Вставка эта, влагавшая первое, хотя и едва заметное глазу, зерно обособленности Финляндии, вероятно сделана без ведома Государя и даже графа Румянцева, которые рассматривали один лишь русский текст, не имея возможности читать и сличать тексты шведский и финский по незнакомству с этими языками. Если же такое рассмотрение шло бы в министерстве иностранных дел чрез переводчиков, то Государю, или по крайней мере Румянцеву, было бы представлено об этом особое объяснение, чего вовсе не находится в документах. Притом в сообщенном графу Буксгевдену высочайшем разрешении прямо говорится об утверждении печатного экземпляра, т. е. того русского текста, в котором титул «князя» вовсе не употреблен.
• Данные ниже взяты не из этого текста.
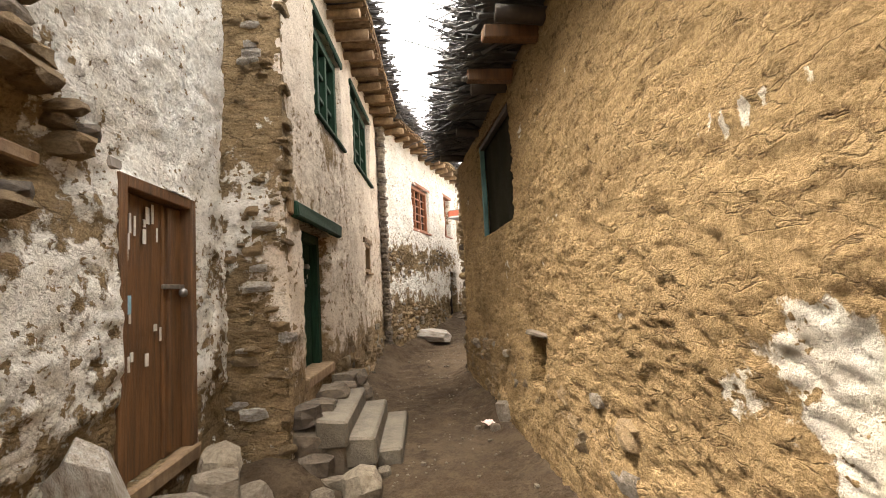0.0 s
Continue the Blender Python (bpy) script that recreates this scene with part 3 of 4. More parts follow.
def joined(name, items, material, label, category, parent=None):
    """One mesh of many small pieces: items are (mesh, matrix)."""
    vs, fs, c = [], [], 0
    for me, m in items:
        v, f = raw(me)
        a = np.array(m)
        vs.append(v @ a[:3, :3].T + a[:3, 3])
        fs += [[i + c for i in q] for q in f]
        c += len(v)
    ob = flush(name, np.concatenate(vs), fs, material, parent)
    return tagged(ob, label, category, kind="stuff")


def stone_at(name, me, m, label="", category="", parent=None, group=""):
    ob = new(name, me)
    if parent:
        ob.parent = parent
    ob.matrix_basis = m
    return tagged(ob, label, category, group)


def loose_stone(x, y, size, seed, meshes, label, name="stone", turn=None, sink=0.3, z=None, tilt=10):
    rng = random.Random(seed)
    me = meshes[seed % len(meshes)]
    zz = (gz(x, y) if z is None else z) + size[2] * (0.5 - sink)
    m = pose(x, y, zz, rng.uniform(-tilt, tilt), rng.uniform(-tilt, tilt), rng.uniform(0, 360) if turn is None else turn) @ Matrix.Diagonal((*size, 1))
    return stone_at(name, me, m, label, "stone")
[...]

Небольшое, но вовсе не ничтожное, видоизменение это явилось без точного ведома высшего правительства. Буксгевден же, хотя и знал, может быть, об изменениях, но, как человек более военный, не давал вероятно этим мелочам никакого значения, тем более что Финляндия покорялась оружием и, как завоеванная, прямо зачислялась в русские провинции, что говорили тогда и все документы. Следует, впрочем, оговориться, что этот титул «князя» явился впервые еще в шведском и финском текстах первоначальной прокламации, изданной от имени графа Буксгевдена, но составленной, как выше объяснено, в Петербурге при непосредственном участии Спренгтпортена. Тогда в русском и французском изложениях этого титула не было, но в переводе на названные местные языки, который делался чрез посредство Спренгтпортена, он явился в таком виде: «мой Всемилостивейший Государь и Державнейший князь». Было ли тогда об этой вставке какое-либо суждение или разрешение, из документов тоже не видно; но вероятнее что его не было, ибо в архиве сохранились короткие записки Спренгтпортена графу Румянцеву, одна утром, а другая вечером 24-го января, с препровождением при одной шведской, а при другой финской прокламации, — и в них ни слова не упоминается ни о каких изменениях. Если же принять во внимание что в этих переводах участвовал Ладо, — один из аньяльских заговорщиков желавших видеть Финляндию отдельным герцогством или княжеством, и Спренгтпортен, предлагавший отдельную финляндскую великокняжескую корону разным лицам и неизвестно какие проекты теперь носивший в глубине душ и, когда домогался высшего положения в этой стране, — то можно с вероятностью угадывать нить, которая незаметно пристегнула в переводе небольшое словцо. Не следует забывать, что Ладо был единственным, по признанию Спренгтпортена. переводчиком на финский язык. Свободно пропущенное в прокламации изменение коренного русского титула могло поощрить к употреблению его и в присяге.